### WHAT THE TASK REQUIRES
Give only the number of lines that contain the word "scene".

### DATA EXTRACT
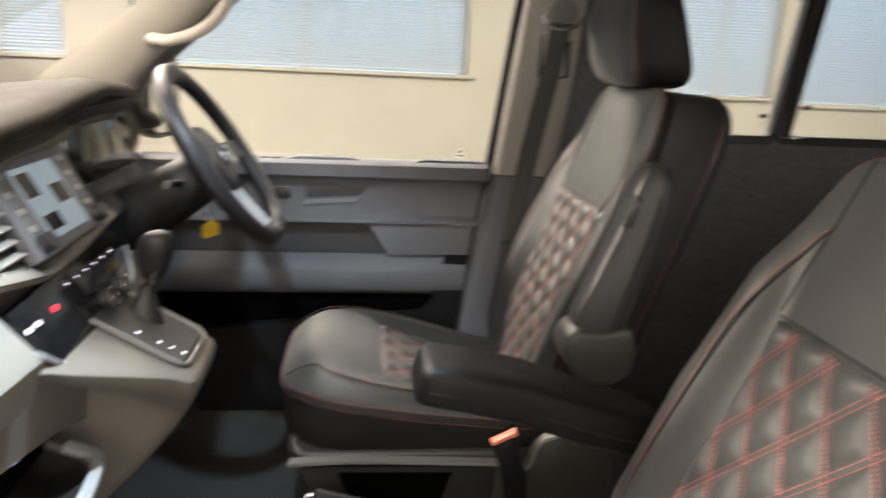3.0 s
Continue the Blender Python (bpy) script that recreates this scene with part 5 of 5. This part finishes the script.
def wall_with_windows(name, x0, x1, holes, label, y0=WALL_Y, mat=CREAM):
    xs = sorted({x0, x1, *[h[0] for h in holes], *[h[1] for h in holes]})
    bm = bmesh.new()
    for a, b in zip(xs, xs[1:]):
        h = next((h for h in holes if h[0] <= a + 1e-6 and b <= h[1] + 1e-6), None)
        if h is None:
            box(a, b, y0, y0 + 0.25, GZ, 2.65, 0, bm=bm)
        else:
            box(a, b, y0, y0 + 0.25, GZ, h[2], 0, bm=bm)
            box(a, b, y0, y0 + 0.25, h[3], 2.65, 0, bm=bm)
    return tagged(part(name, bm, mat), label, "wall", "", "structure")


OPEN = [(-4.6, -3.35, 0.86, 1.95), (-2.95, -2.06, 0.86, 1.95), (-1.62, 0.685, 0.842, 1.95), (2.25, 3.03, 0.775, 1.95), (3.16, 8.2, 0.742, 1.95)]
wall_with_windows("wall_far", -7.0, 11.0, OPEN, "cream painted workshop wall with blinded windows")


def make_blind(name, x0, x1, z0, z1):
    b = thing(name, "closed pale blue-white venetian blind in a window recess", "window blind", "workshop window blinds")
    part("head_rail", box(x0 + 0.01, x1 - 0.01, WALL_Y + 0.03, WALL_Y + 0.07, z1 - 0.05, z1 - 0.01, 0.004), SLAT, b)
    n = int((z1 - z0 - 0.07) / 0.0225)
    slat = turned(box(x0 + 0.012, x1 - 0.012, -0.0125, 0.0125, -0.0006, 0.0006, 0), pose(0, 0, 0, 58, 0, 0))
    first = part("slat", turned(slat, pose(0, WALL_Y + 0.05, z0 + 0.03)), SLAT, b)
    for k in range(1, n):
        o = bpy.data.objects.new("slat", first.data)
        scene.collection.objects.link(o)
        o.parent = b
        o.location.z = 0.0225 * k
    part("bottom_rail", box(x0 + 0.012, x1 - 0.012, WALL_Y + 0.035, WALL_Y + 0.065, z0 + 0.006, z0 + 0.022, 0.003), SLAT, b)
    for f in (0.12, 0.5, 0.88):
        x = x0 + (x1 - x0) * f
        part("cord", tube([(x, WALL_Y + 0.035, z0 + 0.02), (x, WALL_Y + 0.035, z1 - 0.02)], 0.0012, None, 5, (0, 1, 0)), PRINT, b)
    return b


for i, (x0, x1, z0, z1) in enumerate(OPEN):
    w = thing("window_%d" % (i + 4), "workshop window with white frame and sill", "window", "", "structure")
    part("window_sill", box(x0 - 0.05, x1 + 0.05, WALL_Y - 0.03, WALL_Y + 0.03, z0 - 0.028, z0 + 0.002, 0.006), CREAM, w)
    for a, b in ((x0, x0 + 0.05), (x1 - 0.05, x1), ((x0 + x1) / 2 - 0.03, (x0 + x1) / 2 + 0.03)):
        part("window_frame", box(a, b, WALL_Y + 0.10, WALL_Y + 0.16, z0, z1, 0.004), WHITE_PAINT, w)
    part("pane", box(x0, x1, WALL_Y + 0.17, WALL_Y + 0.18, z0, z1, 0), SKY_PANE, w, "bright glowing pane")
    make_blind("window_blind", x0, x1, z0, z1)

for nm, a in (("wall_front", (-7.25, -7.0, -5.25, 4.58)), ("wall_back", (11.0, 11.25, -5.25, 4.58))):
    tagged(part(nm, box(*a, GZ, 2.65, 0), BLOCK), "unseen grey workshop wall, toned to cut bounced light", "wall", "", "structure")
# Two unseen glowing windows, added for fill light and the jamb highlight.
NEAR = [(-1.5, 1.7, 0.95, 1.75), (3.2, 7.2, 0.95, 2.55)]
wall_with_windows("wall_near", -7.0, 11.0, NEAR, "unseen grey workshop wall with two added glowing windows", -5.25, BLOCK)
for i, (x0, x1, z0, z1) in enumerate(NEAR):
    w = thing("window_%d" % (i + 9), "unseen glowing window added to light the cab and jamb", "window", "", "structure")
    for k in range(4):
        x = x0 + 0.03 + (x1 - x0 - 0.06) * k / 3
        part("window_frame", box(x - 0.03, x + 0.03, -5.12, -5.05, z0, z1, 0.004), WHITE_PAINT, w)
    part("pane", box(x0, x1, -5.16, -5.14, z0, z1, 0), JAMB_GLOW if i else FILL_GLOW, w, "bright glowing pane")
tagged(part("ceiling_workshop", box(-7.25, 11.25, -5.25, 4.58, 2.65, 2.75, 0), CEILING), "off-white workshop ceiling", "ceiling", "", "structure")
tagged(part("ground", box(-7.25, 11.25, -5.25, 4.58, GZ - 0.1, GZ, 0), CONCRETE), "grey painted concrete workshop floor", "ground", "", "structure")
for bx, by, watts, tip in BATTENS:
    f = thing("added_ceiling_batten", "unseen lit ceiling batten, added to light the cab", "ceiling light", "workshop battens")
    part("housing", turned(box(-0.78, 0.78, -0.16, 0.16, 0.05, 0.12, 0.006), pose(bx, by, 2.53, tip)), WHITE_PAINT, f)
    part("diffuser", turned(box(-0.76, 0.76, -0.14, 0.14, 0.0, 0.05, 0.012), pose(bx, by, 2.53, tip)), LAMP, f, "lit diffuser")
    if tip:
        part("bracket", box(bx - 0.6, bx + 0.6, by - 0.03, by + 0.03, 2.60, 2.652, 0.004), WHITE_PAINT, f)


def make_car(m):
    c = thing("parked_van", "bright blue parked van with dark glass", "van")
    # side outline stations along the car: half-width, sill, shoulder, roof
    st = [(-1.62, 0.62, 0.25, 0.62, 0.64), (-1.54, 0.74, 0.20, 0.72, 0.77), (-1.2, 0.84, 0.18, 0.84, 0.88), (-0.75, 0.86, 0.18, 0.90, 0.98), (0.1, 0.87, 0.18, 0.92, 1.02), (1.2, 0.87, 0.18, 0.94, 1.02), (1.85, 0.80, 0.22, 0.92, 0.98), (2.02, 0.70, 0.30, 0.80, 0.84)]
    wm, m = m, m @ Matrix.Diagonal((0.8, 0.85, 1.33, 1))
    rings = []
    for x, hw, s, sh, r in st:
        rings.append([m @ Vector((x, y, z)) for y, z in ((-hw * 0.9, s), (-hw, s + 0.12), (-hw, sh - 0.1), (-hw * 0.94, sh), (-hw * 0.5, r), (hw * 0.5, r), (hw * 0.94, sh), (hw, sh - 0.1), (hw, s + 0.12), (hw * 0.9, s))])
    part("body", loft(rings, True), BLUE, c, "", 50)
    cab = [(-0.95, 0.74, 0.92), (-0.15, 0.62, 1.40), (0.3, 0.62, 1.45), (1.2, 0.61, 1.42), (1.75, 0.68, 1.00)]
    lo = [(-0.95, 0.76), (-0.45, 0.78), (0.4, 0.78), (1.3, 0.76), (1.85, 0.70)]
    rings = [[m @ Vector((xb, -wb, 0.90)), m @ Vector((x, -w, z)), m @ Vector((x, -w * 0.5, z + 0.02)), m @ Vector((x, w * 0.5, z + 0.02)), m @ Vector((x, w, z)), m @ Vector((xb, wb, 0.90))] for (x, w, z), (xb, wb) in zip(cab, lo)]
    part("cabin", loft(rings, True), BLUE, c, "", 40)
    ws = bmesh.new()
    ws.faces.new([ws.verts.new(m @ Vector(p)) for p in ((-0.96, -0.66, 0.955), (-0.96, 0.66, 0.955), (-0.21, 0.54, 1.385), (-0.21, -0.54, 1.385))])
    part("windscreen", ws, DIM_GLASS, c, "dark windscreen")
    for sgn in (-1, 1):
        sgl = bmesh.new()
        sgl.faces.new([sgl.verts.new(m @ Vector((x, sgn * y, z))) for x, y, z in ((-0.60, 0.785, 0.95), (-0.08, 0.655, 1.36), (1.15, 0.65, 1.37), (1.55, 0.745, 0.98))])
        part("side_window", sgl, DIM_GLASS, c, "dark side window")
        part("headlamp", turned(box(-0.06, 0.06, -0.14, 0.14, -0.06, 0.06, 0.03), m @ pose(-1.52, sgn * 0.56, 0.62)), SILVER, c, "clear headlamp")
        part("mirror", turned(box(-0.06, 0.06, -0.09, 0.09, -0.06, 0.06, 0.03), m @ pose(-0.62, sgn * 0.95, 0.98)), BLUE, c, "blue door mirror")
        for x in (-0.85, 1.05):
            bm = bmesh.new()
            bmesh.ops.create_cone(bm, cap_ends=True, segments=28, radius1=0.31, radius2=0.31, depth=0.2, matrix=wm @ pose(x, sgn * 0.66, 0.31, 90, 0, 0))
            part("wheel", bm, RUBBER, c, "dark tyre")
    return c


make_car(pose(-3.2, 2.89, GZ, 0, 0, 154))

### EXERCISE OUTPUT
2